Allerdings dauert es bei sehr schwer betroffenen Patienten, bei denen in den ersten Wochen nach der Schädigung keinerlei Spontanerholung bei der Lähmung aufgetreten ist, viele Wochen bis Monate, bis durch die Therapie dieser Zeitpunkt erreicht wird. In den meisten Fällen entwickelt sich bis dahin, trotz aller Vorsicht, in einigen Muskeln Spastizität. Denn Muskelspannung wird nicht nur durch eine entsprechende Aktivitätsplanung gefördert, sondern auch durch andere Reize wie z.B. Schmerzen, Angst oder Druck. Deshalb lässt sich die Entwicklung eines Hypertonus nicht verhindern, sondern nur verlangsamen. Daher haben die meisten Patienten jetzt das Problem, dass sie einerseits Muskeln haben, die zu viel Haltespannung aufweisen und andererseits einige, die noch nicht genügend Ausdauerspannung entwickeln können. Der Betroffene muss daher lernen, eine neue Zusammensetzung seiner Arbeitsaufträge zu planen. Dazu gehören weniger Halteaufträge für die spastischen Muskeln, aber mehr für die schwachen Muskeln.

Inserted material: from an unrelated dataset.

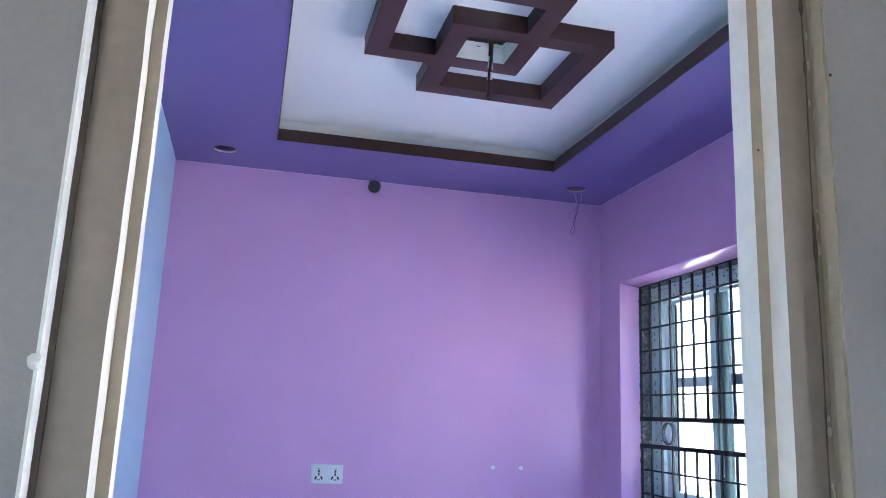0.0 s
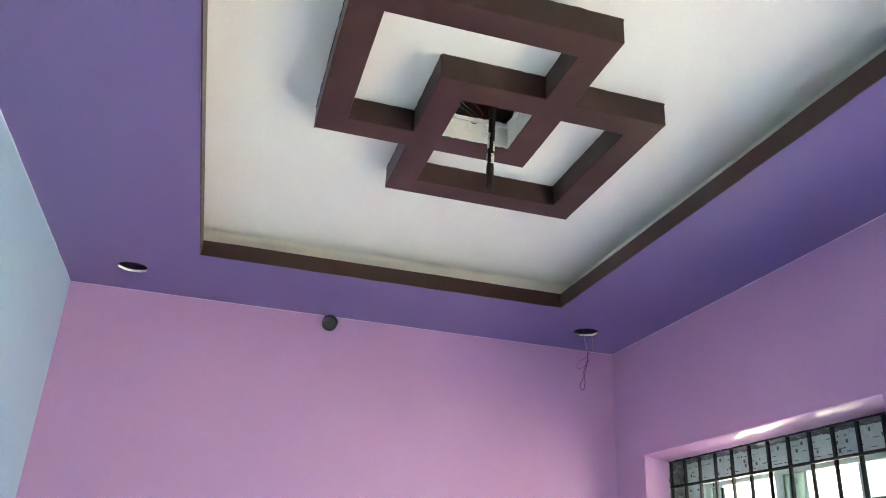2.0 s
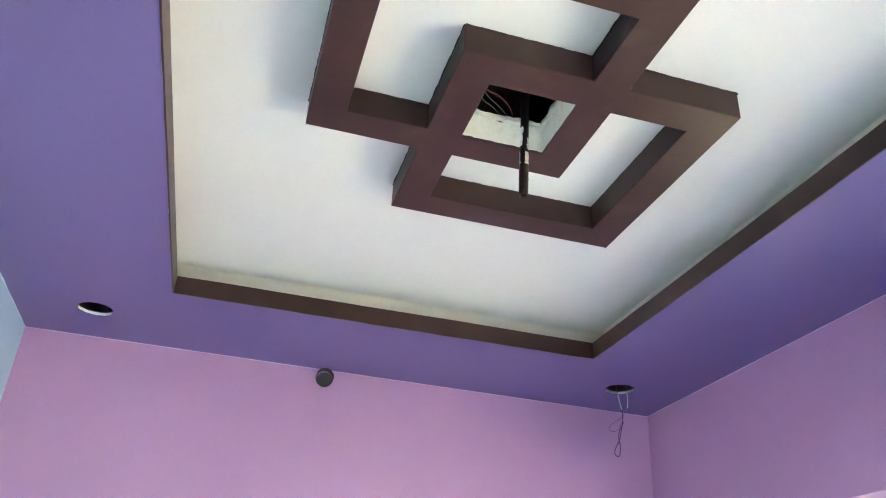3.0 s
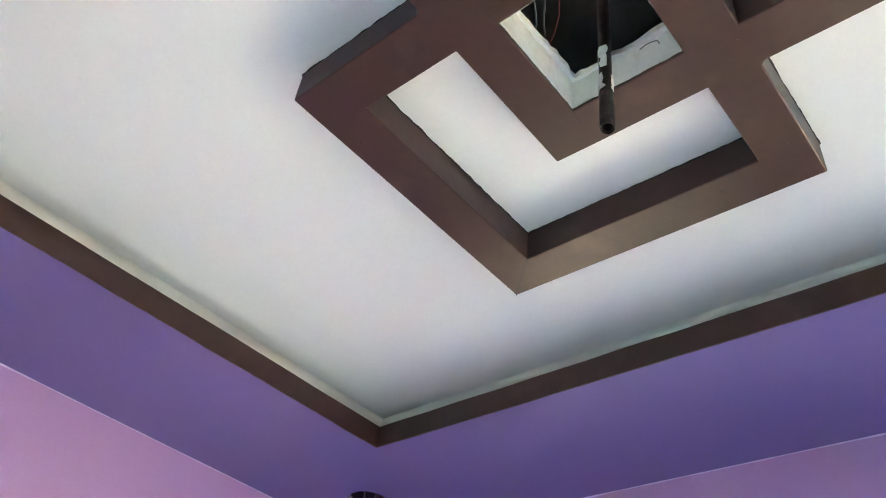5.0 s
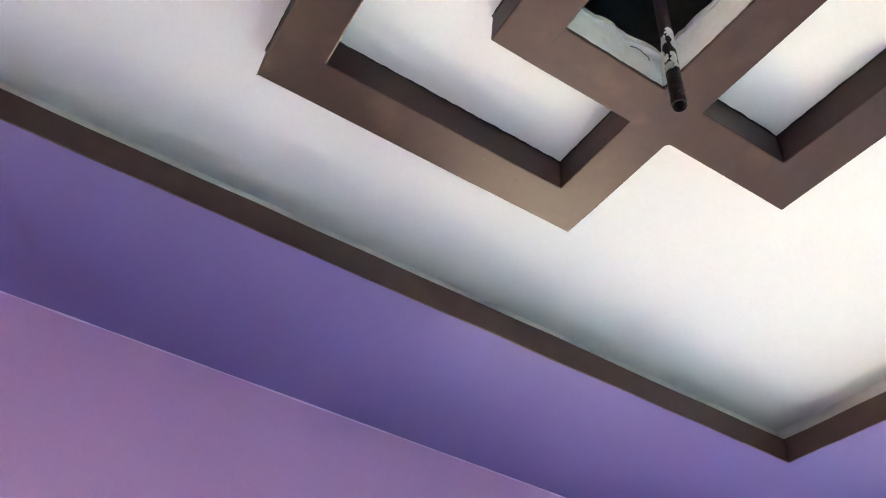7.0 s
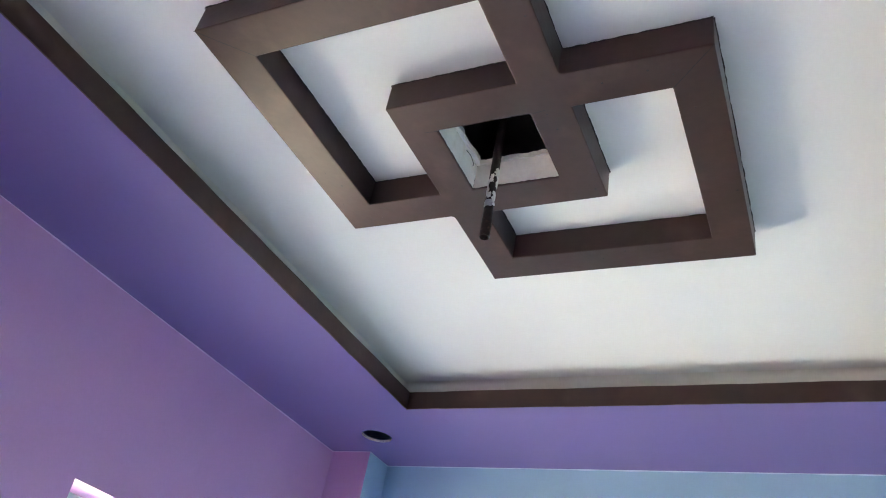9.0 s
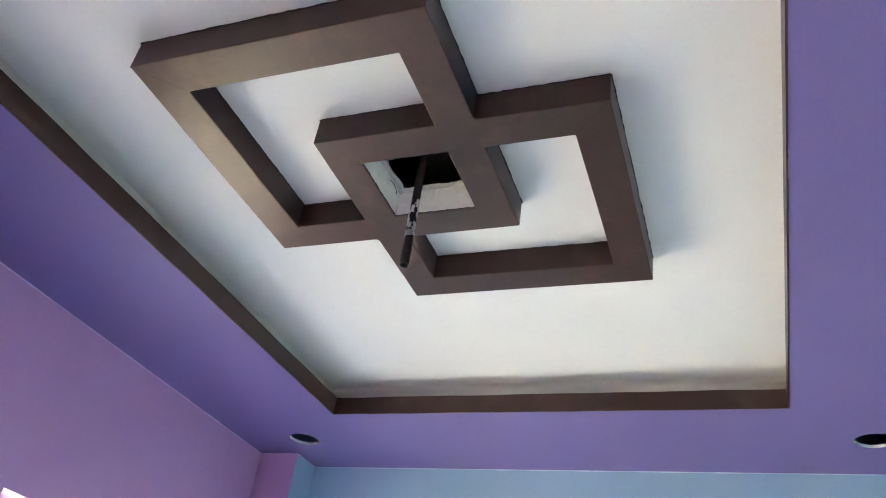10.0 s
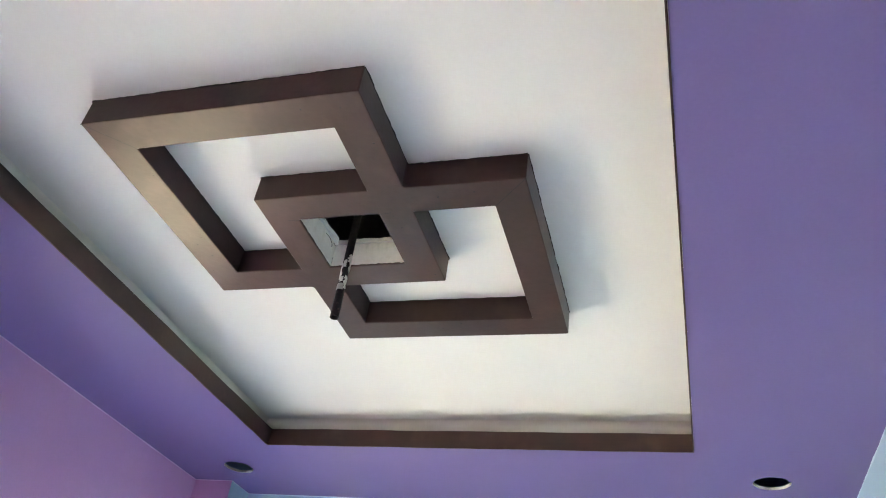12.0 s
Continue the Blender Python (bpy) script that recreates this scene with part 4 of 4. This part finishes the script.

Dieser Lernprozess kann dadurch beschleunigt werden, dass bestimmte Basisbewegungsmuster, die in vielen Handlungen des täglichen Lebens enthalten sind, trainiert werden. Der Therapeut muss die Durchführung dieser Grundmuster analysieren und die Komponenten, die der Betroffene noch nicht beherrscht, anfangs gerade soweit unterstützen, dass die Durchführung der Aufgabe möglich wird. Die Aufmerksamkeit des Patienten muss dann gezielt nach und nach auf noch unvollständige Teilaspekte gelenkt werden. So kann dieser Stück für Stück die Kontrolle zurückgewinnen und schließlich nahezu normale Alltagsbewegungen.
Das Basis-Training wurde für den Arm (Arm-Basis-Training ABT) in zwei Multizenterstudien untersucht und die Wirksamkeit konnte nachgewiesen werden. Darüber hinaus konnte in Einzelfällen, bei denen die Patienten über einen längeren Zeitraum therapiert wurden, auch gezeigt werden, dass die Verbesserungen bei konsequenter Therapie auch zu guten Alltagsfunktionen führen.